In the future, I want to become a high-school teacher and give back to my community through education. My experience in Coro was the first time I ever took part in an activity outside of school, and it was nothing short of amazing. From the other fellows to the trainers, it was one of the best experiences of my life. Public speaking, networking, interviews, bonding—to name a few things we did over the program. Because of Coro, I came into my junior year with the goal of doing more activities, hoping to meet more people and just take advantage of what’s left of high school. This summer, I traveled to Nicaragua with 21 other strangers for 2 weeks, and built a school in Haiti. I took part in these activities because I wanted to replicate the feelings I had in Coro. As I go through college (hopefully) and become a teacher, I want to expose all my students to programs like Coro, or anything that interests them. I want them to know that there are opportunities out there, and I’ll be there the whole way to help them.

What were some highlights from your Coro experience?

Our first project of the program was a logic study of Oakland. We were to go out in the community and find out about the issues in our community, and present back about our findings. To be honest, even though I had lived in Oakland for the majority of my life, I didn’t really see it as my home; I didn’t know the place. However, during our project and exploring the community, I was able to see what Oakland is: a beautiful, diverse, fun-loving community. I started to love the feeling of being out in the city and walking, just breathing the air and seeing my community. I love Oakland, there’s no other way to put, and I’m so grateful for my time in Coro, as it gave me the long overdue introduction to my city, Oakland.

If you could go back and give advice to your pre-Coro self, what would you say?
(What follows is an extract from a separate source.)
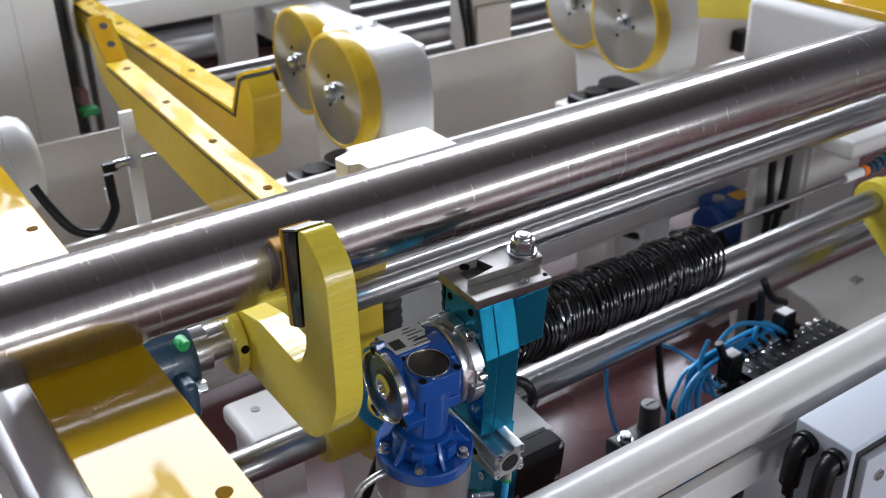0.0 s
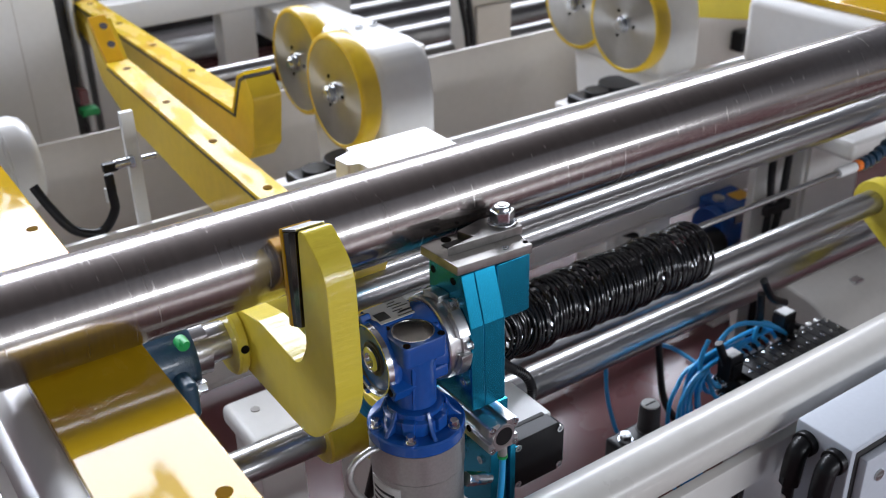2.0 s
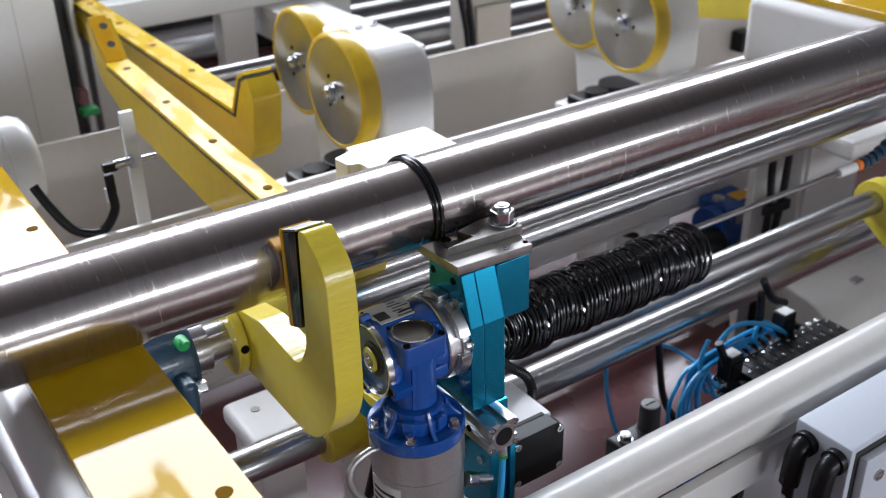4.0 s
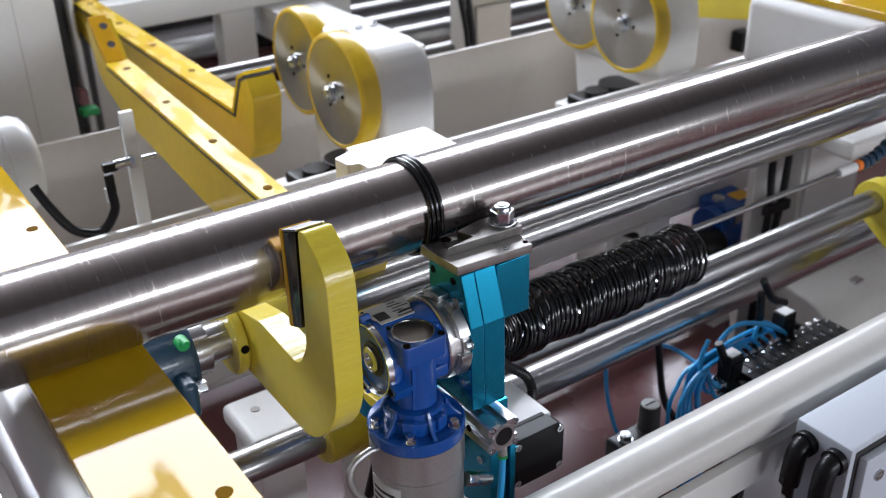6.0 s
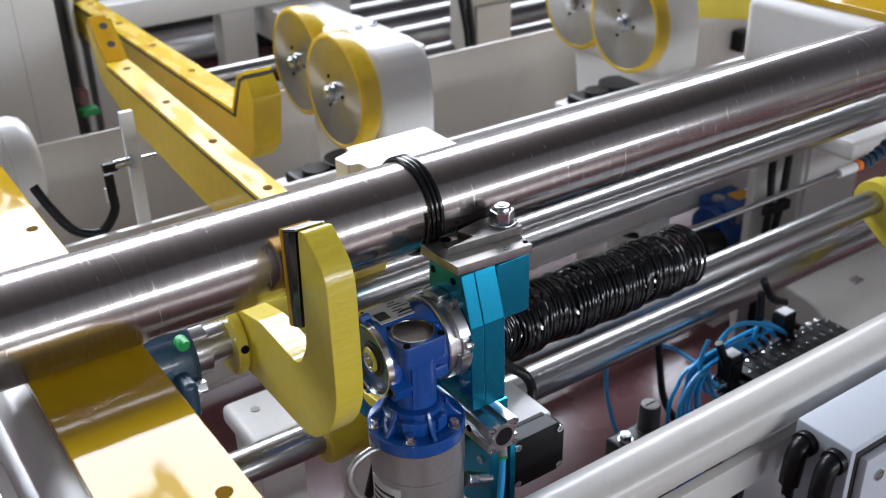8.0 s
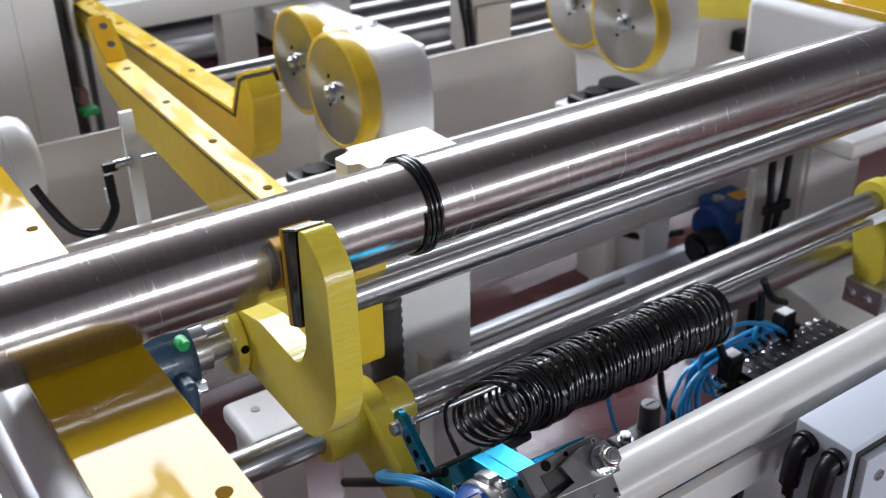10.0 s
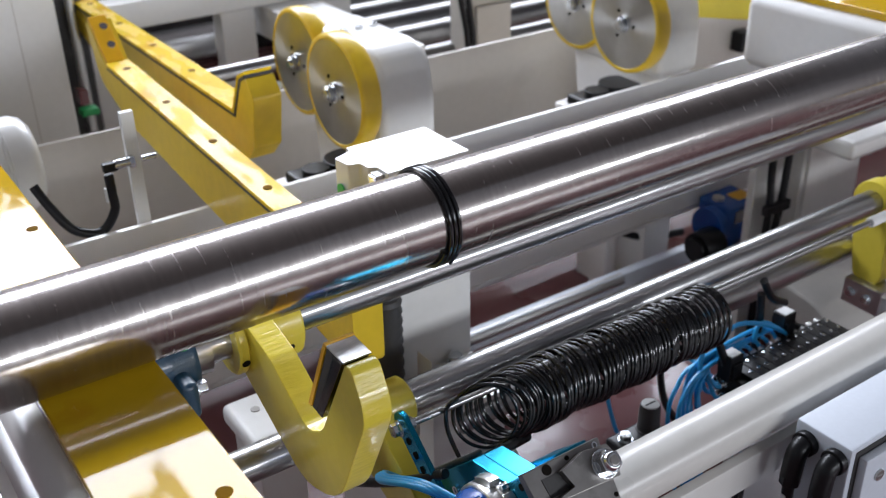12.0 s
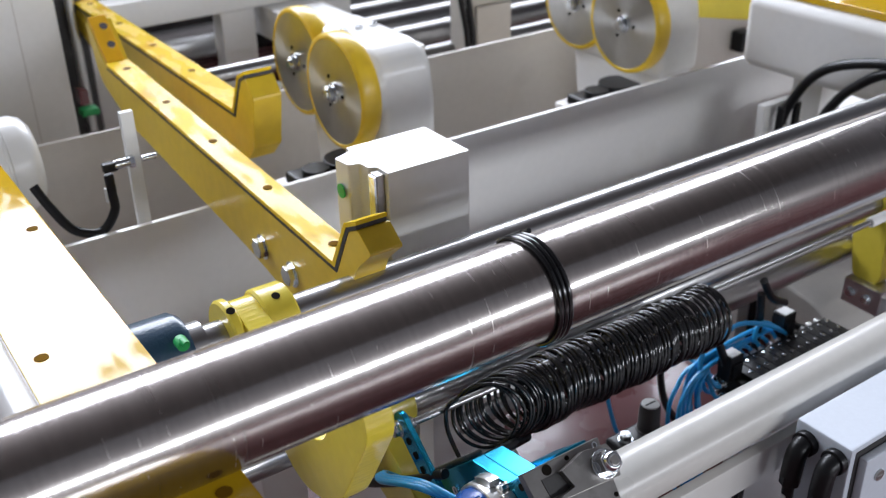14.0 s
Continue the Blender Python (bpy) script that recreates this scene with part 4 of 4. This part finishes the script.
# ---- what moves ----
def motions():
    origin = lambda y, z, x=0.6, rx=0.0: pose(x, y, z + EYE, rx)
    # the tube rolls off along the beams
    path = [(0.0, 0.928), (10.3, 0.928), (10.5, 0.9275), (11.0, 0.921), (11.5, 0.911), (12.0, 0.892), (12.5, 0.859), (13.0, 0.818), (13.5, 0.769), (14.0, 0.699)]
    rolled = [(t, origin(y, TUBE[1] - 0.04 * max(0.0, 0.90 - y), 0.6, math.degrees((0.928 - y) / TUBE_R))) for t, y in path]
    walk(tube, rolled)
    walk(laid, rolled)
    # the hook drops
    drop = [(0.0, 0), (10.3, 0), (10.5, 1.5), (10.75, 7), (11.0, 13.3), (11.25, 17.5), (11.5, 21), (12.0, 26), (12.4, 29.4), (12.6, 29.6), (14.0, 29.6)]
    walk(hook, [(t, pose(0.4, S1[0], S1[1] + EYE, a)) for t, a in drop])
    # the winding head swings up, and away again
    swing = [(0.0, 6.5), (0.25, 4.5), (0.5, 2.5), (0.75, 0.9), (0.95, 0.0), (8.2, 0.0), (8.5, 3.0), (9.0, 17.0), (9.5, 33.0), (9.9, 43.6), (10.2, 45.6), (14.0, 45.6)]
    walk(unit, [(t, pose(0.58, S2[0], S2[1] + EYE, a)) for t, a in swing])
    # the coil hangs from the rod and shortens a little as cord is drawn off
    ry, rz = ROD[0] - S2[0], ROD[1] - S2[1]
    shift = lambda t: 0.05 - 0.012 * min(t, 1.5) / 1.5 - 0.018 * max(0.0, min(1.0, (t - 2.3) / 4.7))
    rows = []
    for t, a in swing:
        c, s = math.cos(radians(a)), math.sin(radians(a))
        rows.append((t, pose(shift(t) if t < 8 else 0.02 * (1 if t < 8.3 else max(0.0, 1 - (t - 8.3) / 2)), S2[0] + c * ry - s * rz, S2[1] + s * ry + c * rz + EYE)))
        if t == 0.95:
            for u in (2.3, 5.3, 7.0):
                rows.append((u, pose(shift(u), ROD[0], ROD[1] + EYE)))
    walk(coil, rows)
    # the knife cuts once
    cut = [(0.0, 0), (6.5, 0), (6.6, 20), (7.7, 20), (7.8, 0), (14.0, 0)]
    walk(knife, [(t, pose(*KNIFE_AT, 0, 0, -a)) for t, a in cut])
    # the cord is pushed up round the tube, each piece behind the one before
    start, rate, turns = 2.085, 1.03, 3.257
    end = start + turns / rate
    for i, ob in enumerate(PIECES):
        rows = []
        for t in [0.0] + [start - 0.1 + 0.1 * k for k in range(int((end - start) / 0.1) + 3)] + [14.0]:
            phase = 360 * rate * (min(max(t, start), end) - start) - 95 - i * PIECE
            if phase >= 0:
                m = pose(-PITCH_X * phase / 360 - 0.012, 0, 0, -phase)
            else:
                m = pose(-0.012, 0, -min(0.14, radians(-phase) * CORD_R))
            rows.append((t, m))
        keep = [r for k, r in enumerate(rows) if k in (0, len(rows) - 1) or (rows[k - 1][1] != r[1] or rows[k + 1][1] != r[1])]
        walk(ob, keep)


motions()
If I could go back and tell my pre-Coro self something, I would tell him nothing. Every person has their own story that makes them unique; and I wouldn’t change mine for the world. Coro was the first thing I did outside of school, the first time I spoke in front of a crowd, the first time I wrote a grant, the first time I conducted interviews, and the first time I stepped out of my comfort zone. Every experience was a learning experience, and it was new and thrilling every time. After Coro, I started to get involved in more clubs, started doing more community service, and got the opportunities to travel to Nicaragua and Haiti. The way everything worked out was because I didn’t really know much before Coro, and I learned it through the process. You could say, Coro was the spark to the fire that resides in me now. I wouldn’t trade my experience and story for anything, and I can’t wait for what’s to come next in my life.